Entries with animation source code:

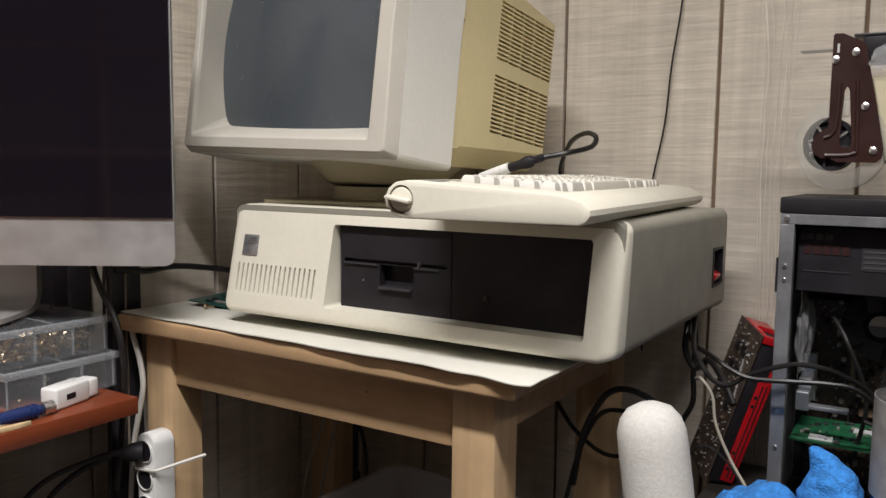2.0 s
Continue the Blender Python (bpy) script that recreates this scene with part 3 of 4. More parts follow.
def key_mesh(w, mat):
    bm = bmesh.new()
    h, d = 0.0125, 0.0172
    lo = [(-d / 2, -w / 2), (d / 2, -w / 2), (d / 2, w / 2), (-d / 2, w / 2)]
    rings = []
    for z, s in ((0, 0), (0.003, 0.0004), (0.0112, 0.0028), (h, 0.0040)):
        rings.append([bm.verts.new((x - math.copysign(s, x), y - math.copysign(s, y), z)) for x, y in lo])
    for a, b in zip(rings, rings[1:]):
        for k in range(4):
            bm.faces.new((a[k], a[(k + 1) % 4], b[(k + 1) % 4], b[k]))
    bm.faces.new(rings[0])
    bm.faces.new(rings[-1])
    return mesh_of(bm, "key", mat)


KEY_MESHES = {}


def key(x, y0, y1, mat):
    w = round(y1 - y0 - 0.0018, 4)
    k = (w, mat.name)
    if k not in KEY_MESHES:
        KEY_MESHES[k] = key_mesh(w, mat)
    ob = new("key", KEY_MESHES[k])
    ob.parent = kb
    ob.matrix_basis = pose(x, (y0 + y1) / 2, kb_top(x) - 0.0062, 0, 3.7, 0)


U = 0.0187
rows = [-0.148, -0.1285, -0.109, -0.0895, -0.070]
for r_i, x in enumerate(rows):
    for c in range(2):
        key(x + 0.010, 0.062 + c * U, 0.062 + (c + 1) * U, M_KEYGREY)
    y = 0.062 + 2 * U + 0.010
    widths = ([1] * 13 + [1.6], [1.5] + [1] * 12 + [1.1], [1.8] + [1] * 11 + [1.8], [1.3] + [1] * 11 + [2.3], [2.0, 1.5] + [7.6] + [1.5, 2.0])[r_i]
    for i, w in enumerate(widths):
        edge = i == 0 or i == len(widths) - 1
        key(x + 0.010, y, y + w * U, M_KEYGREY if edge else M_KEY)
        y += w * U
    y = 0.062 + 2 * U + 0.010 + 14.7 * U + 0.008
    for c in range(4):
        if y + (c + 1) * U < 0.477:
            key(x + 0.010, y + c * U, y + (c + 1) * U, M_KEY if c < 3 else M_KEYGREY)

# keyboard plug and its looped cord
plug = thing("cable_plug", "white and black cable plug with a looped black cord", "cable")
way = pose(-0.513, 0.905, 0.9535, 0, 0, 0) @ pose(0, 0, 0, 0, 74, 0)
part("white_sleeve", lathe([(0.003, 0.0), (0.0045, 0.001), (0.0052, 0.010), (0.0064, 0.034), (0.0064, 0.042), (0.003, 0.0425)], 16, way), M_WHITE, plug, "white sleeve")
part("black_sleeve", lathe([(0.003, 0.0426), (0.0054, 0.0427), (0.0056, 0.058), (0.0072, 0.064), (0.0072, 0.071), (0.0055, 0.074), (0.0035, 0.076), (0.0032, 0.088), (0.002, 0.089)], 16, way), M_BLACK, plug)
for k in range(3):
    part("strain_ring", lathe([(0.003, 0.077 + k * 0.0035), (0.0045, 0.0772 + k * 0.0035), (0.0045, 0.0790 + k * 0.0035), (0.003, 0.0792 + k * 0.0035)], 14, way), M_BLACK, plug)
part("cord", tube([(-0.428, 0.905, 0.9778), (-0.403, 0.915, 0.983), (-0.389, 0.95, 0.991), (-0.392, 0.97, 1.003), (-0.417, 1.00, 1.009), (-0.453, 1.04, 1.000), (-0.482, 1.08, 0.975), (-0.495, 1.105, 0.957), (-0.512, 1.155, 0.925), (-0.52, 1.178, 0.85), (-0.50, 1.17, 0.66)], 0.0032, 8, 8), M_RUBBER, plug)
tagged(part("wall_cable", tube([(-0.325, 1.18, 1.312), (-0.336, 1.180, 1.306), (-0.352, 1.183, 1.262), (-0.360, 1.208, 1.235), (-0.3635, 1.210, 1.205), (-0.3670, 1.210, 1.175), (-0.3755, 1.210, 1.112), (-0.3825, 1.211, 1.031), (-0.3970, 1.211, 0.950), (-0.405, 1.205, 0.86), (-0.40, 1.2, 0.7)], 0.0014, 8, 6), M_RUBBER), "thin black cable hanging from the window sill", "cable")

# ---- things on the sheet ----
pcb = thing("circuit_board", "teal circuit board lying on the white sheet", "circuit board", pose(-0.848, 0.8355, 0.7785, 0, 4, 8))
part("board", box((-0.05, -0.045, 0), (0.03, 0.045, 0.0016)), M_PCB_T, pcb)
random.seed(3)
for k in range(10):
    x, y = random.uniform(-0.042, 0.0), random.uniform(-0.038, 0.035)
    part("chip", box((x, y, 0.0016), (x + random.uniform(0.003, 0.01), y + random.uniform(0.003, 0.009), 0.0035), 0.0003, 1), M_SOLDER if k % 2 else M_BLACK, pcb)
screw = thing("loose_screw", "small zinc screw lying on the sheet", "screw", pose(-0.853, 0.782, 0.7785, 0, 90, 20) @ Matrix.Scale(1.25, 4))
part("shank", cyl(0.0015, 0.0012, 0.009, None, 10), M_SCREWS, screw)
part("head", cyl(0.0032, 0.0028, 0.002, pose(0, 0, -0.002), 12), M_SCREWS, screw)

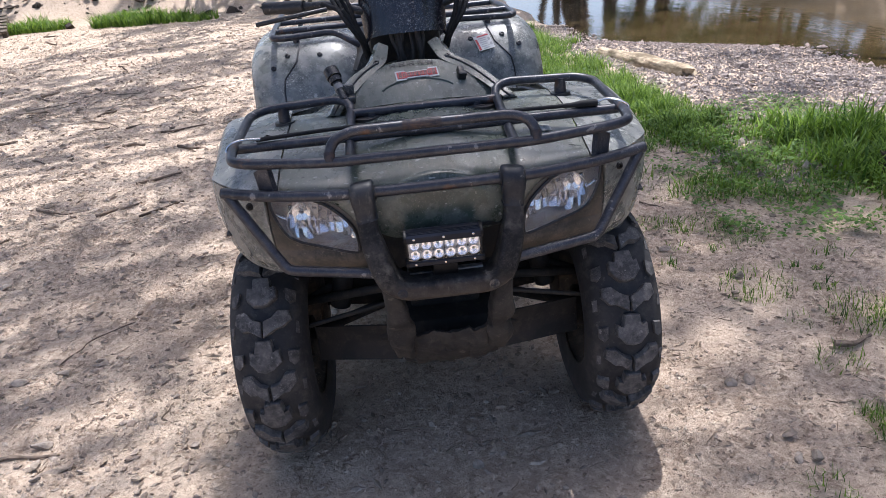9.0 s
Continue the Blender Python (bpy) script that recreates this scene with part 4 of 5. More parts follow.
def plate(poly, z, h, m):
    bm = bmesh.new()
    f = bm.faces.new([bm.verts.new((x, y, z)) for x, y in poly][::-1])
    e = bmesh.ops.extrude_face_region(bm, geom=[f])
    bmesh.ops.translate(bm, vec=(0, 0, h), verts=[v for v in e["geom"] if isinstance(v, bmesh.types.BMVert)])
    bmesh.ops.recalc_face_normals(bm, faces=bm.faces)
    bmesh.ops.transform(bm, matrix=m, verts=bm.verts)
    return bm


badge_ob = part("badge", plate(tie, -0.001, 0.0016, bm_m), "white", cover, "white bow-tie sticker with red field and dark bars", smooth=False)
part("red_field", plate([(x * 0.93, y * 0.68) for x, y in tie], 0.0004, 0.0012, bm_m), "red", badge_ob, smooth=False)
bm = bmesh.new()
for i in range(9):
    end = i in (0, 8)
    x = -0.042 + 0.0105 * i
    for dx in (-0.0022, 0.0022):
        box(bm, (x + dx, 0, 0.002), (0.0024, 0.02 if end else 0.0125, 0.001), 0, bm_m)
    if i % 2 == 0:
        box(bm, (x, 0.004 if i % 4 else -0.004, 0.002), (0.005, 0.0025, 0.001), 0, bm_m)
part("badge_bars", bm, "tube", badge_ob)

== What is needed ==
All records above are to be printed exactly, minus the pictures they contain.

== Result of this task ==
2.0 s
Continue the Blender Python (bpy) script that recreates this scene with part 3 of 4. More parts follow.
def key_mesh(w, mat):
    bm = bmesh.new()
    h, d = 0.0125, 0.0172
    lo = [(-d / 2, -w / 2), (d / 2, -w / 2), (d / 2, w / 2), (-d / 2, w / 2)]
    rings = []
    for z, s in ((0, 0), (0.003, 0.0004), (0.0112, 0.0028), (h, 0.0040)):
        rings.append([bm.verts.new((x - math.copysign(s, x), y - math.copysign(s, y), z)) for x, y in lo])
    for a, b in zip(rings, rings[1:]):
        for k in range(4):
            bm.faces.new((a[k], a[(k + 1) % 4], b[(k + 1) % 4], b[k]))
    bm.faces.new(rings[0])
    bm.faces.new(rings[-1])
    return mesh_of(bm, "key", mat)


KEY_MESHES = {}


def key(x, y0, y1, mat):
    w = round(y1 - y0 - 0.0018, 4)
    k = (w, mat.name)
    if k not in KEY_MESHES:
        KEY_MESHES[k] = key_mesh(w, mat)
    ob = new("key", KEY_MESHES[k])
    ob.parent = kb
    ob.matrix_basis = pose(x, (y0 + y1) / 2, kb_top(x) - 0.0062, 0, 3.7, 0)


U = 0.0187
rows = [-0.148, -0.1285, -0.109, -0.0895, -0.070]
for r_i, x in enumerate(rows):
    for c in range(2):
        key(x + 0.010, 0.062 + c * U, 0.062 + (c + 1) * U, M_KEYGREY)
    y = 0.062 + 2 * U + 0.010
    widths = ([1] * 13 + [1.6], [1.5] + [1] * 12 + [1.1], [1.8] + [1] * 11 + [1.8], [1.3] + [1] * 11 + [2.3], [2.0, 1.5] + [7.6] + [1.5, 2.0])[r_i]
    for i, w in enumerate(widths):
        edge = i == 0 or i == len(widths) - 1
        key(x + 0.010, y, y + w * U, M_KEYGREY if edge else M_KEY)
        y += w * U
    y = 0.062 + 2 * U + 0.010 + 14.7 * U + 0.008
    for c in range(4):
        if y + (c + 1) * U < 0.477:
            key(x + 0.010, y + c * U, y + (c + 1) * U, M_KEY if c < 3 else M_KEYGREY)

# keyboard plug and its looped cord
plug = thing("cable_plug", "white and black cable plug with a looped black cord", "cable")
way = pose(-0.513, 0.905, 0.9535, 0, 0, 0) @ pose(0, 0, 0, 0, 74, 0)
part("white_sleeve", lathe([(0.003, 0.0), (0.0045, 0.001), (0.0052, 0.010), (0.0064, 0.034), (0.0064, 0.042), (0.003, 0.0425)], 16, way), M_WHITE, plug, "white sleeve")
part("black_sleeve", lathe([(0.003, 0.0426), (0.0054, 0.0427), (0.0056, 0.058), (0.0072, 0.064), (0.0072, 0.071), (0.0055, 0.074), (0.0035, 0.076), (0.0032, 0.088), (0.002, 0.089)], 16, way), M_BLACK, plug)
for k in range(3):
    part("strain_ring", lathe([(0.003, 0.077 + k * 0.0035), (0.0045, 0.0772 + k * 0.0035), (0.0045, 0.0790 + k * 0.0035), (0.003, 0.0792 + k * 0.0035)], 14, way), M_BLACK, plug)
part("cord", tube([(-0.428, 0.905, 0.9778), (-0.403, 0.915, 0.983), (-0.389, 0.95, 0.991), (-0.392, 0.97, 1.003), (-0.417, 1.00, 1.009), (-0.453, 1.04, 1.000), (-0.482, 1.08, 0.975), (-0.495, 1.105, 0.957), (-0.512, 1.155, 0.925), (-0.52, 1.178, 0.85), (-0.50, 1.17, 0.66)], 0.0032, 8, 8), M_RUBBER, plug)
tagged(part("wall_cable", tube([(-0.325, 1.18, 1.312), (-0.336, 1.180, 1.306), (-0.352, 1.183, 1.262), (-0.360, 1.208, 1.235), (-0.3635, 1.210, 1.205), (-0.3670, 1.210, 1.175), (-0.3755, 1.210, 1.112), (-0.3825, 1.211, 1.031), (-0.3970, 1.211, 0.950), (-0.405, 1.205, 0.86), (-0.40, 1.2, 0.7)], 0.0014, 8, 6), M_RUBBER), "thin black cable hanging from the window sill", "cable")

# ---- things on the sheet ----
pcb = thing("circuit_board", "teal circuit board lying on the white sheet", "circuit board", pose(-0.848, 0.8355, 0.7785, 0, 4, 8))
part("board", box((-0.05, -0.045, 0), (0.03, 0.045, 0.0016)), M_PCB_T, pcb)
random.seed(3)
for k in range(10):
    x, y = random.uniform(-0.042, 0.0), random.uniform(-0.038, 0.035)
    part("chip", box((x, y, 0.0016), (x + random.uniform(0.003, 0.01), y + random.uniform(0.003, 0.009), 0.0035), 0.0003, 1), M_SOLDER if k % 2 else M_BLACK, pcb)
screw = thing("loose_screw", "small zinc screw lying on the sheet", "screw", pose(-0.853, 0.782, 0.7785, 0, 90, 20) @ Matrix.Scale(1.25, 4))
part("shank", cyl(0.0015, 0.0012, 0.009, None, 10), M_SCREWS, screw)
part("head", cyl(0.0032, 0.0028, 0.002, pose(0, 0, -0.002), 12), M_SCREWS, screw)

9.0 s
Continue the Blender Python (bpy) script that recreates this scene with part 4 of 5. More parts follow.
def plate(poly, z, h, m):
    bm = bmesh.new()
    f = bm.faces.new([bm.verts.new((x, y, z)) for x, y in poly][::-1])
    e = bmesh.ops.extrude_face_region(bm, geom=[f])
    bmesh.ops.translate(bm, vec=(0, 0, h), verts=[v for v in e["geom"] if isinstance(v, bmesh.types.BMVert)])
    bmesh.ops.recalc_face_normals(bm, faces=bm.faces)
    bmesh.ops.transform(bm, matrix=m, verts=bm.verts)
    return bm


badge_ob = part("badge", plate(tie, -0.001, 0.0016, bm_m), "white", cover, "white bow-tie sticker with red field and dark bars", smooth=False)
part("red_field", plate([(x * 0.93, y * 0.68) for x, y in tie], 0.0004, 0.0012, bm_m), "red", badge_ob, smooth=False)
bm = bmesh.new()
for i in range(9):
    end = i in (0, 8)
    x = -0.042 + 0.0105 * i
    for dx in (-0.0022, 0.0022):
        box(bm, (x + dx, 0, 0.002), (0.0024, 0.02 if end else 0.0125, 0.001), 0, bm_m)
    if i % 2 == 0:
        box(bm, (x, 0.004 if i % 4 else -0.004, 0.002), (0.005, 0.0025, 0.001), 0, bm_m)
part("badge_bars", bm, "tube", badge_ob)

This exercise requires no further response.